The default Alpine Linux doesn’t ship with support for cloudinit or similar, so unless you are either building your own images (or preparing apkovls¹) we are just doing this by hand, like cavemen!

Post-boot setup

The first time I tried this I assumed that the environment I had booted into was just a ’live cd’ like I was used to – but it is not. It is a full OS install at ~130 MiB!

But in order for any productive use we need to perform some actions and install some packages. These steps are essentially:

1. Setup networking, NTP, APK repositories
2. Add a data partition
3. Setup LBU, APK cache and sshd
4. Commit system state and reboot

Networking

These are the required steps:

setup-hostname   # localhost is not a great hostname
setup-interfaces # networking configuration
setup-ntp        # use chrony
setup-apkrepos   # select your nearest mirror

# Finally test if everything works
apk update

NTP is needed to set the system time, which is mandatory if you plan on using a HTTPS enabled mirror. Test your setup using apk update.

Partitioning

After flashing Alpine to an SD card you will have one partition which contains a bootloader, kernel and busybox userland – a complete, bootable system. We will use this base to create and configure the rest of the system.

We will create a partition for the data we want to persist between reboots, and a single gigabyte or two will be more than enough, leaving the rest of the SD card untouched.

Why leave more than 90% of the card unallocated? Partly because we don’t need much storage for a stateless workload, and partially to at least enable for wear leveling if the SD card supports it. That, in combination with nearly always running the card in read-only mode, should extend the life time of the SD card.

But, in order to create a new partition and format it with a file system, we need to install some tooling:

# cfdisk for partitioning, e2fsprogs for ext2/3/4 support
apk add cfdisk e2fsprogs

Create a new partition, format it and mount it:

cfdisk /dev/mmcblk0

mkfs.ext4 /dev/mmcblk0p2
mkdir /media/mmcblk0p2
mount /dev/mmcblk0p2 /media/mmcblk0p2

# Prepare for an APK package cache
mkdir /media/mmcblk0p2/cache

Prepare for statefulness

Now we have a partition for storing stateful data – how do we keep state on a diskless system?

First we setup an APK cache, so we can reinstall packages listed in /etc/apk/world on boot, and then we setup a local backup location for our system which is restored on each reboot.

# It will ask you where to save the apk cache, point it at /media/mmcblk0p2
setup-apkcache

# It will ask you where to save the LBU backup, point it at /media/mmcblk0p2 as
# well
setup-lbu

The LBU only contains parts of the system, so if you need to add more files (like custom services & packages et c) you have to add these as protected paths, using lbu include. Files manually included in LBU backups are typically listed under /etc/apk/protected_paths.d/lbu.list, while lbu ls will print all files included in the archive.
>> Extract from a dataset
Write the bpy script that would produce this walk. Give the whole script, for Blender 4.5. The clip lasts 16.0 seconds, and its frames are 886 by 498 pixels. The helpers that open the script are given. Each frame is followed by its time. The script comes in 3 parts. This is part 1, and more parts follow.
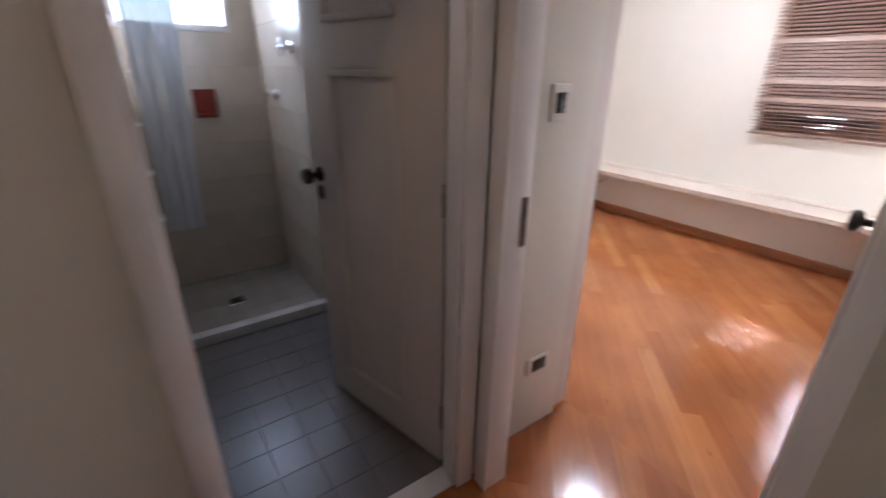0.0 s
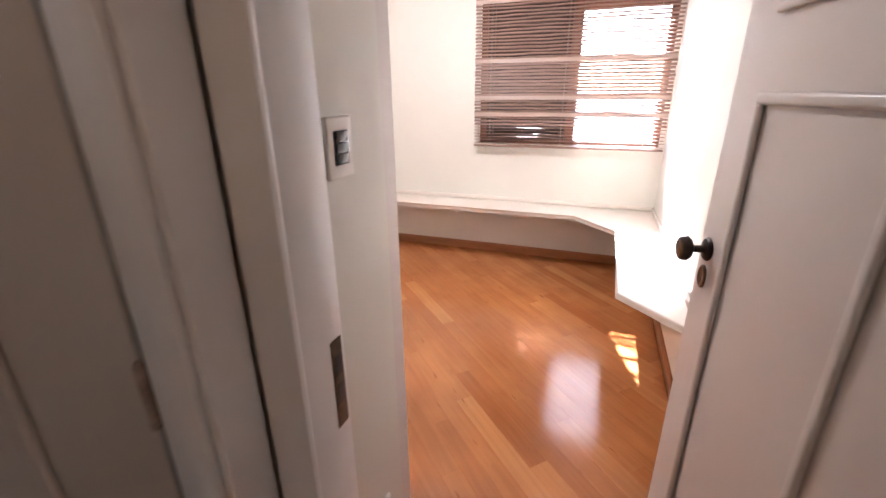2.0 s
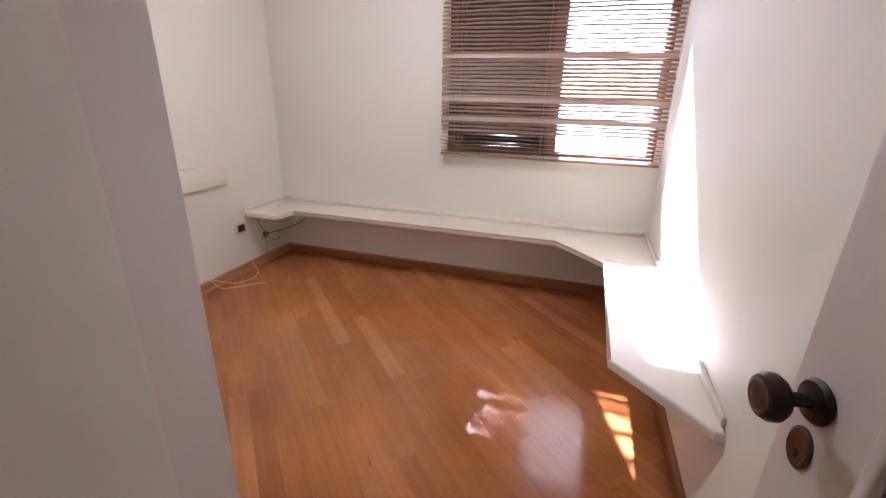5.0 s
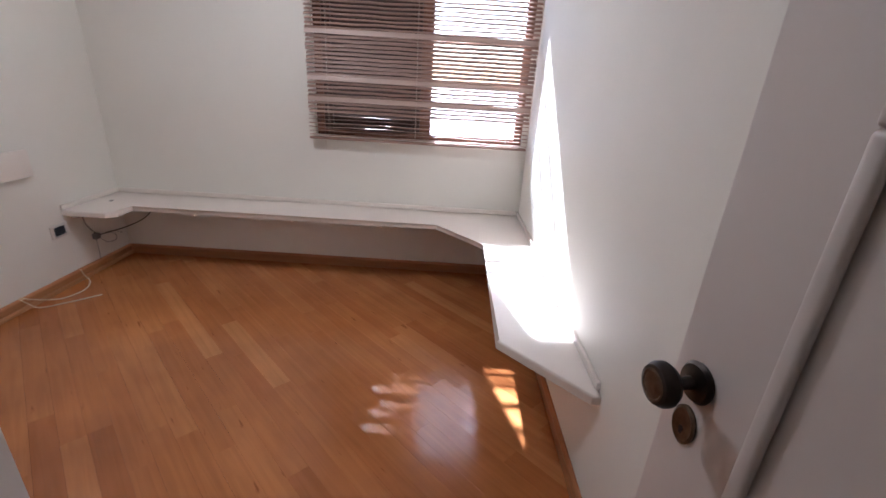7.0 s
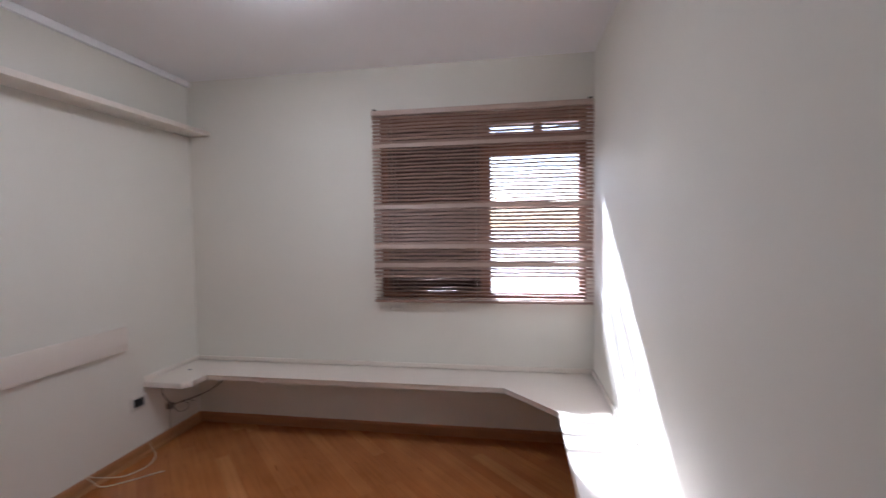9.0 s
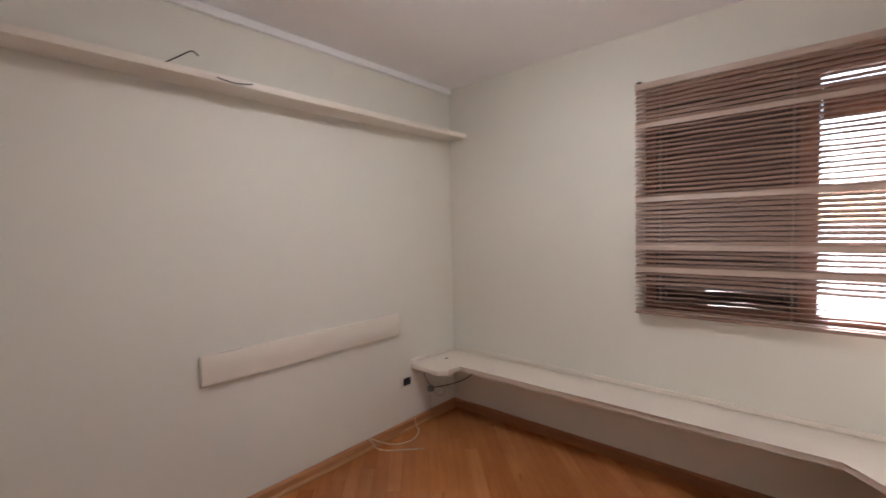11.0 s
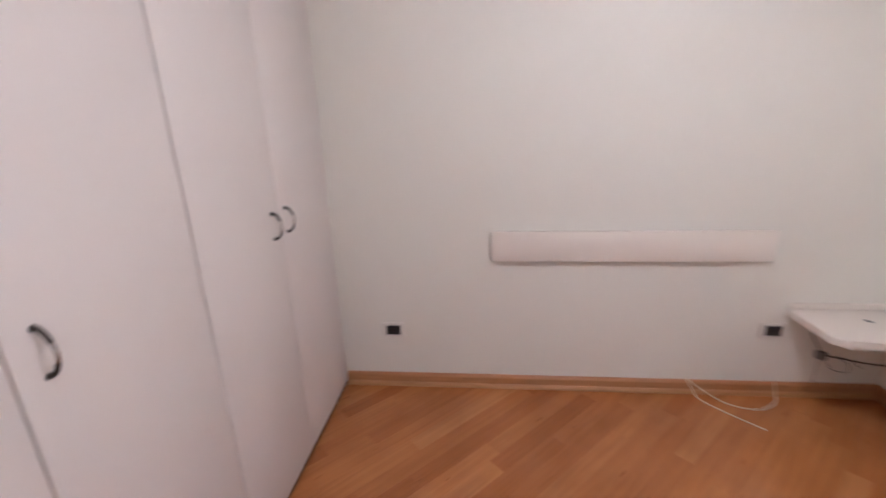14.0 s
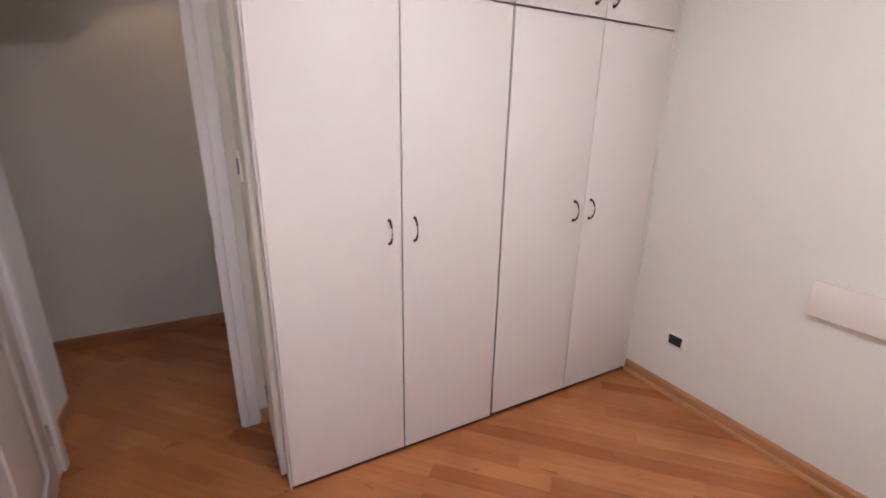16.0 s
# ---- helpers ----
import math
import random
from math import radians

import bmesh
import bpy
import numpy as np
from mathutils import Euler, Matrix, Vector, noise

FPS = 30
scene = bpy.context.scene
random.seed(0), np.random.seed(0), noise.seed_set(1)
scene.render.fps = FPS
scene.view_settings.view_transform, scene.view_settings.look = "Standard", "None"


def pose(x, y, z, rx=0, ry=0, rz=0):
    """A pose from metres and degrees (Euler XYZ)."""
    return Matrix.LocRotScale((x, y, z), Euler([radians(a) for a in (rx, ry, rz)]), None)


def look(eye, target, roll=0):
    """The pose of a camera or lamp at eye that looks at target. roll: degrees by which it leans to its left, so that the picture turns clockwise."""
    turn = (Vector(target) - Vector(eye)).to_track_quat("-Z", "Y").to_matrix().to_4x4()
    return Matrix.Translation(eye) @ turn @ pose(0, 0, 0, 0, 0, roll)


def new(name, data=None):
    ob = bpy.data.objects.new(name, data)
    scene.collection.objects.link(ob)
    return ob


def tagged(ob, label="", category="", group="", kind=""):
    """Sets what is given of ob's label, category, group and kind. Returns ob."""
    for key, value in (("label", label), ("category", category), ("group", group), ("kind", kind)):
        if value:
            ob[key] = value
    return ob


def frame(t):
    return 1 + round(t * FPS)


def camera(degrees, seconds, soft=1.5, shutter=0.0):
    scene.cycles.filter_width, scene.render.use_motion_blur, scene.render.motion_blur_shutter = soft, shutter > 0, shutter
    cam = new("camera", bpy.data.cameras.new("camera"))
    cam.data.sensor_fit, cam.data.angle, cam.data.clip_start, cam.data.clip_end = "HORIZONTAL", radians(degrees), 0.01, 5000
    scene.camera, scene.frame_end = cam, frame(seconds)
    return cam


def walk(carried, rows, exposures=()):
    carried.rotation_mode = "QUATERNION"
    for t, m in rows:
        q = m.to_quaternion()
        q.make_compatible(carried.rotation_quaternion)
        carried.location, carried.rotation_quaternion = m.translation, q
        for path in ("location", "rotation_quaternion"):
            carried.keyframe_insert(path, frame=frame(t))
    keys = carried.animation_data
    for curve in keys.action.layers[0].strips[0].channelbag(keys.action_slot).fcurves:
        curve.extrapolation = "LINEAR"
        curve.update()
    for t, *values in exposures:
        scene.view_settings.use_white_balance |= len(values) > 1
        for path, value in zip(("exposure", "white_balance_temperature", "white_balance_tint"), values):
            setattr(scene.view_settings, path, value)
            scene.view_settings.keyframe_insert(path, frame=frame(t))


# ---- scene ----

Managing authorized ssh keys

First of all, setup ssh:

# This will generate host keys for sshd
setup-sshd

By default, it doesn’t seem that LBU will backup your /root/.ssh/authorized_keys which becomes an issue after you’ve rebooted into your new alpine installation and try to connect using ssh.

You can either add the /root/.ssh/authorized_keys file to LBU, or you can store the same file somewhere in /etc. I chose the later, mostly due to reasons.

mkdir /etc/ssh/authorized_keys.d
echo "AuthorizedKeysFile /etc/ssh/authorized_keys.d/%u .ssh/authorized_keys" > /etc/ssh/sshd_config.d/authorized_keys.conf

Add your public keys to /etc/ssh/authorized_keys.d/root for your root user, substitute for other usernames (e.g. ansible) if needed.

Commit

Once we are happy with our current installation, make sure to back it up to our data volume – otherwise we will just boot into the same initial Alpine installation again.

# Check what is waiting to be saved
lbu status

# If it looks ok, commit!
lbu commit

After committing your current state (which will remount your data partition in read-write mode, then remount again as read-only after finishing the backup) you should be able to reboot into the exact same configuration again. This is exciting as we then will load the entire operating system into RAM, which is much faster than your SD card and will hopefully extend the SD cards lifetime significantly!

Now, for the most exciting step of all – time to reboot! If we got it all right, we will boot into the exact same machine again.